Look through the lines below and state how many hold the word "kind". Write only the number.

Raw data -
● ● ●

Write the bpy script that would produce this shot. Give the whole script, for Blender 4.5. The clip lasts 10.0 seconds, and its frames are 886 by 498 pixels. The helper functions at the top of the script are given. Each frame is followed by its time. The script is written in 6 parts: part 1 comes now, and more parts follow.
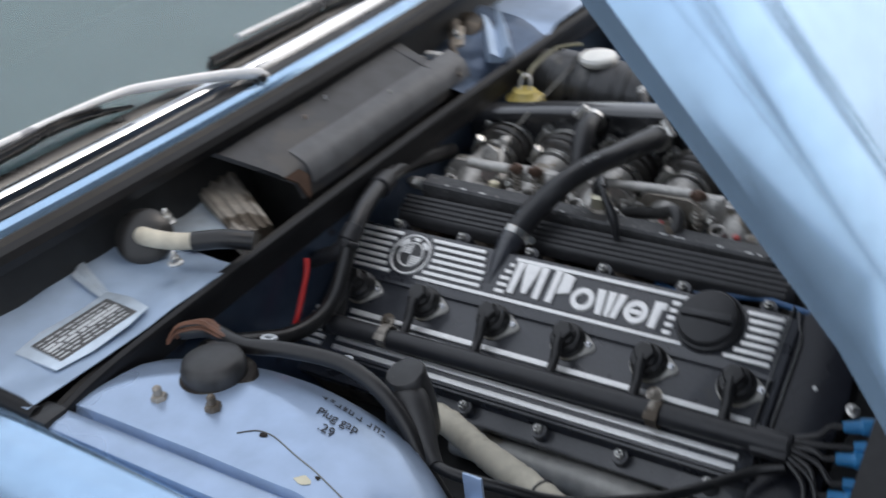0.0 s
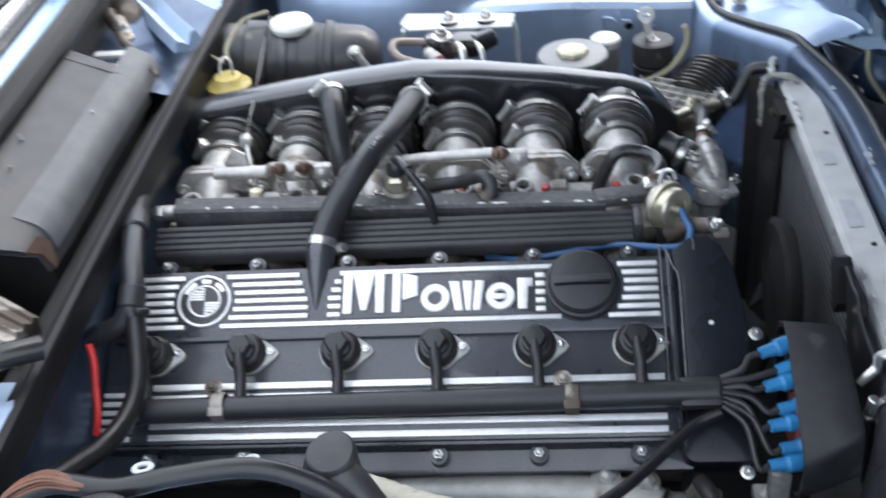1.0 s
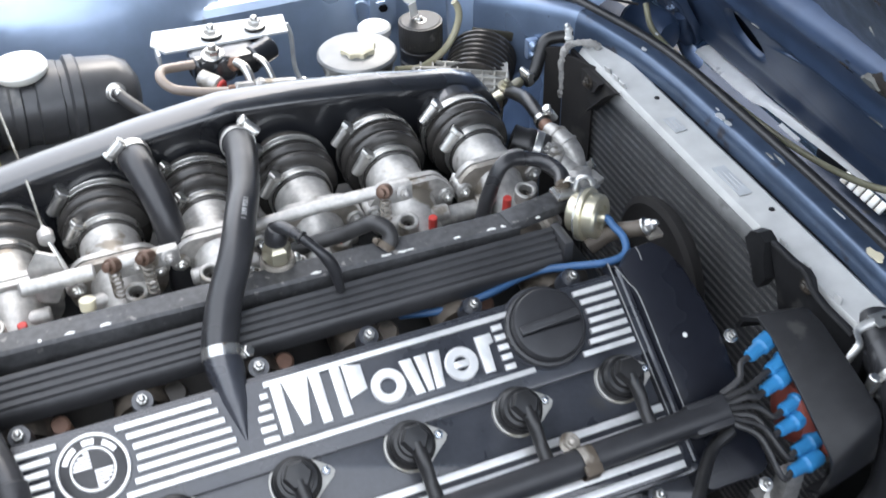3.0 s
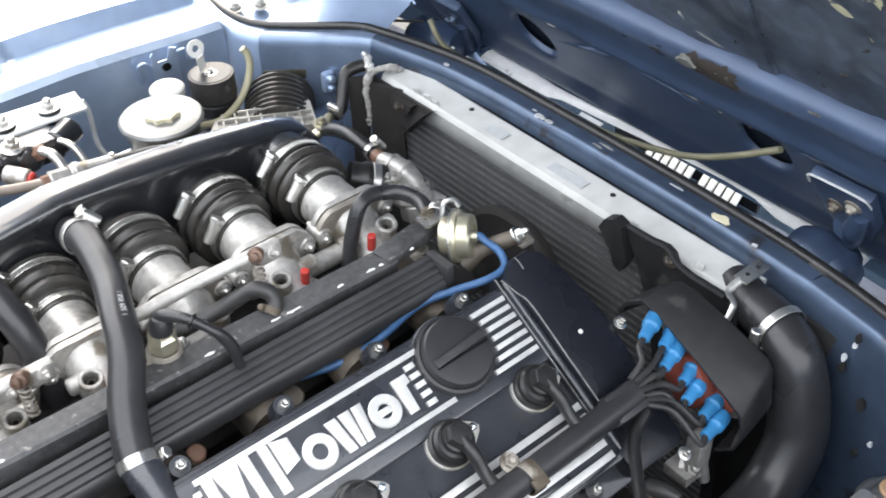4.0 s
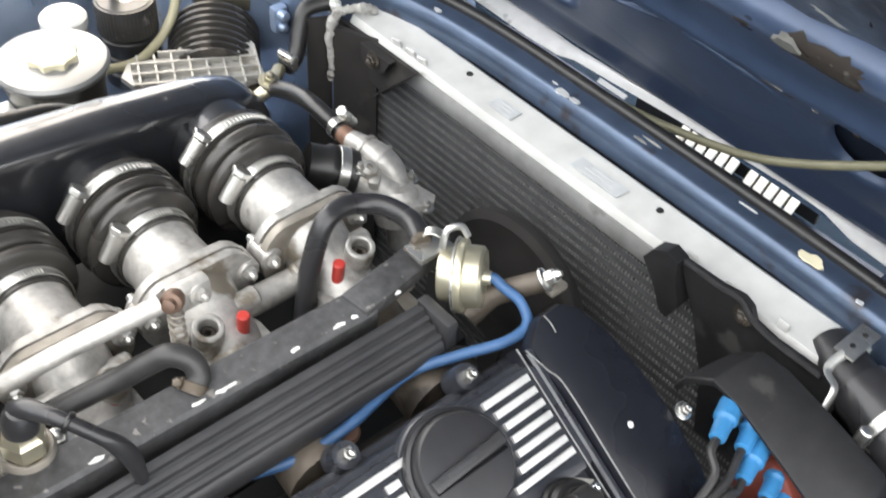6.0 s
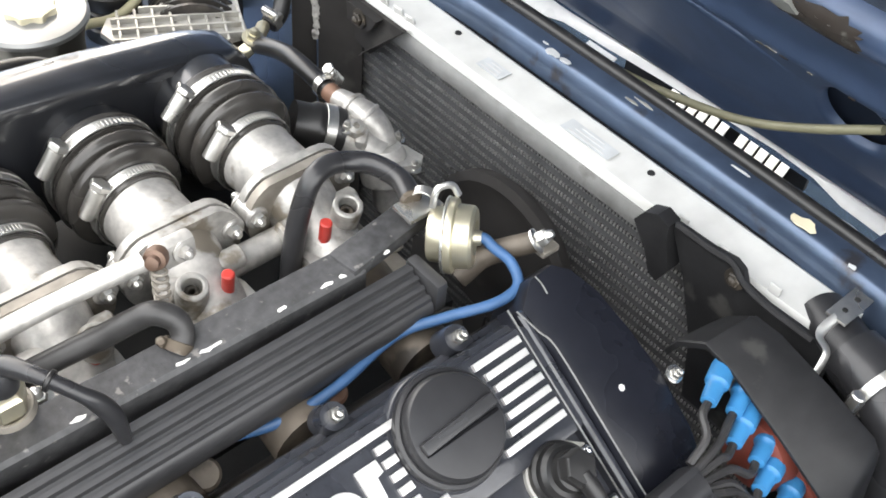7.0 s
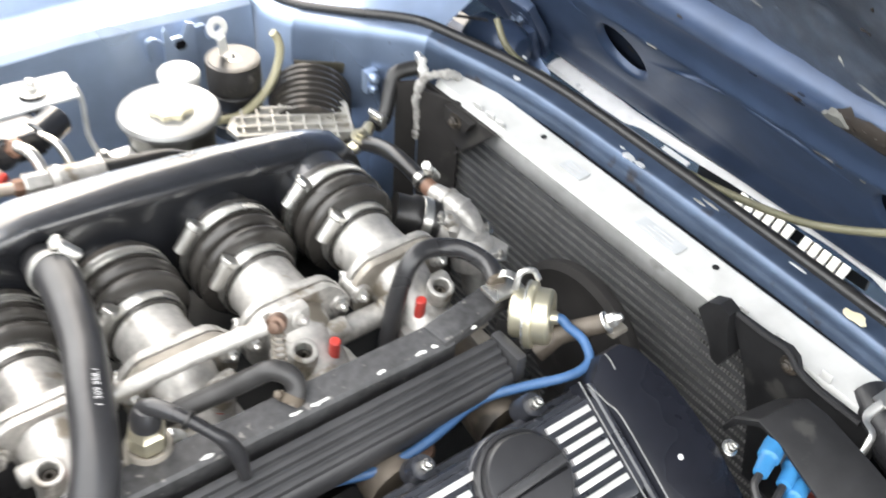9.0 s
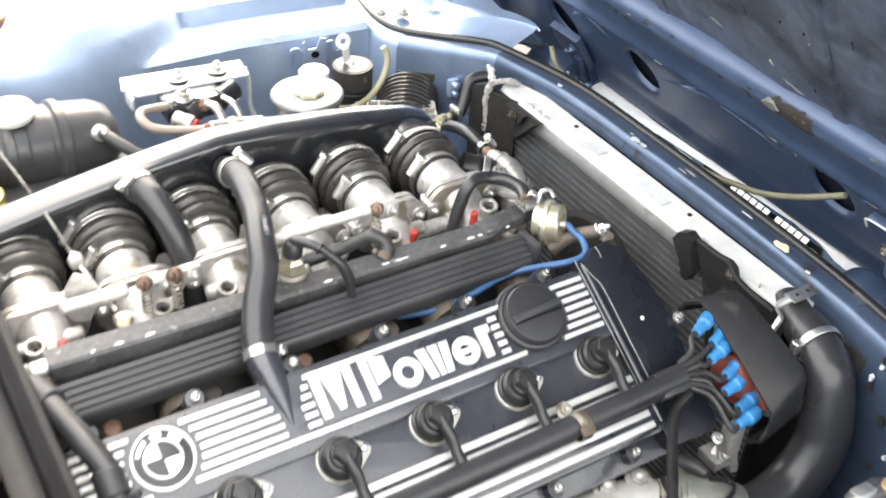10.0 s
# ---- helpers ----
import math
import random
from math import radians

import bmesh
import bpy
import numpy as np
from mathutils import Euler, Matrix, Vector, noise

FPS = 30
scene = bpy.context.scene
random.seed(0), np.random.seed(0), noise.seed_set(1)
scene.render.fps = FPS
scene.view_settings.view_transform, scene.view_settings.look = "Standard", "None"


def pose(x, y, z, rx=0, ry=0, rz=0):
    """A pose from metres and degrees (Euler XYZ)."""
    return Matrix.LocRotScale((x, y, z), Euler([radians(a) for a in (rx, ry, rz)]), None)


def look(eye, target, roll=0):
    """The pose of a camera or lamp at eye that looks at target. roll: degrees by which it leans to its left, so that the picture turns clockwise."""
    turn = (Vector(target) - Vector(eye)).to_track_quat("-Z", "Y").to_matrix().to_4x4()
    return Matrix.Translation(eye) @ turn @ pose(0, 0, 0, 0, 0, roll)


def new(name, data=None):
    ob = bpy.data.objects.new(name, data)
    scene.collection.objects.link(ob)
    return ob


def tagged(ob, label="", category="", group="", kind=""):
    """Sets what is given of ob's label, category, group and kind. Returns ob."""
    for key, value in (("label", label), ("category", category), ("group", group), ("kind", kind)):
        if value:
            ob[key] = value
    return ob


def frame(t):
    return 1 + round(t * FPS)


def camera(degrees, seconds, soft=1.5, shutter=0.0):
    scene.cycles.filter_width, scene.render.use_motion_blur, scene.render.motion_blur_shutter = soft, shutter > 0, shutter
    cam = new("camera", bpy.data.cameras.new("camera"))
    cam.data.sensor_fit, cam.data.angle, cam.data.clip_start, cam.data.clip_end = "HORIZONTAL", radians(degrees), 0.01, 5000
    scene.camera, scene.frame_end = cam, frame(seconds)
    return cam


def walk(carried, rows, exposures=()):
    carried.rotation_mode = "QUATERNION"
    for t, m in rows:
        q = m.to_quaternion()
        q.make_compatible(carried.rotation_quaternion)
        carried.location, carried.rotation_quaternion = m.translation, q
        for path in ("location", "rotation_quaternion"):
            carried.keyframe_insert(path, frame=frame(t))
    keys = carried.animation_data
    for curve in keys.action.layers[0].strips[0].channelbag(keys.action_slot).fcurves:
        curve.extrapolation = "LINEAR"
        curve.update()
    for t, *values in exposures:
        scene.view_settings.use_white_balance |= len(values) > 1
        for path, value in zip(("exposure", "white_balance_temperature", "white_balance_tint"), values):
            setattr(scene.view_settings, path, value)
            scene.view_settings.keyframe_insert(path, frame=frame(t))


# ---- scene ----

● ● ●

Task answer -
3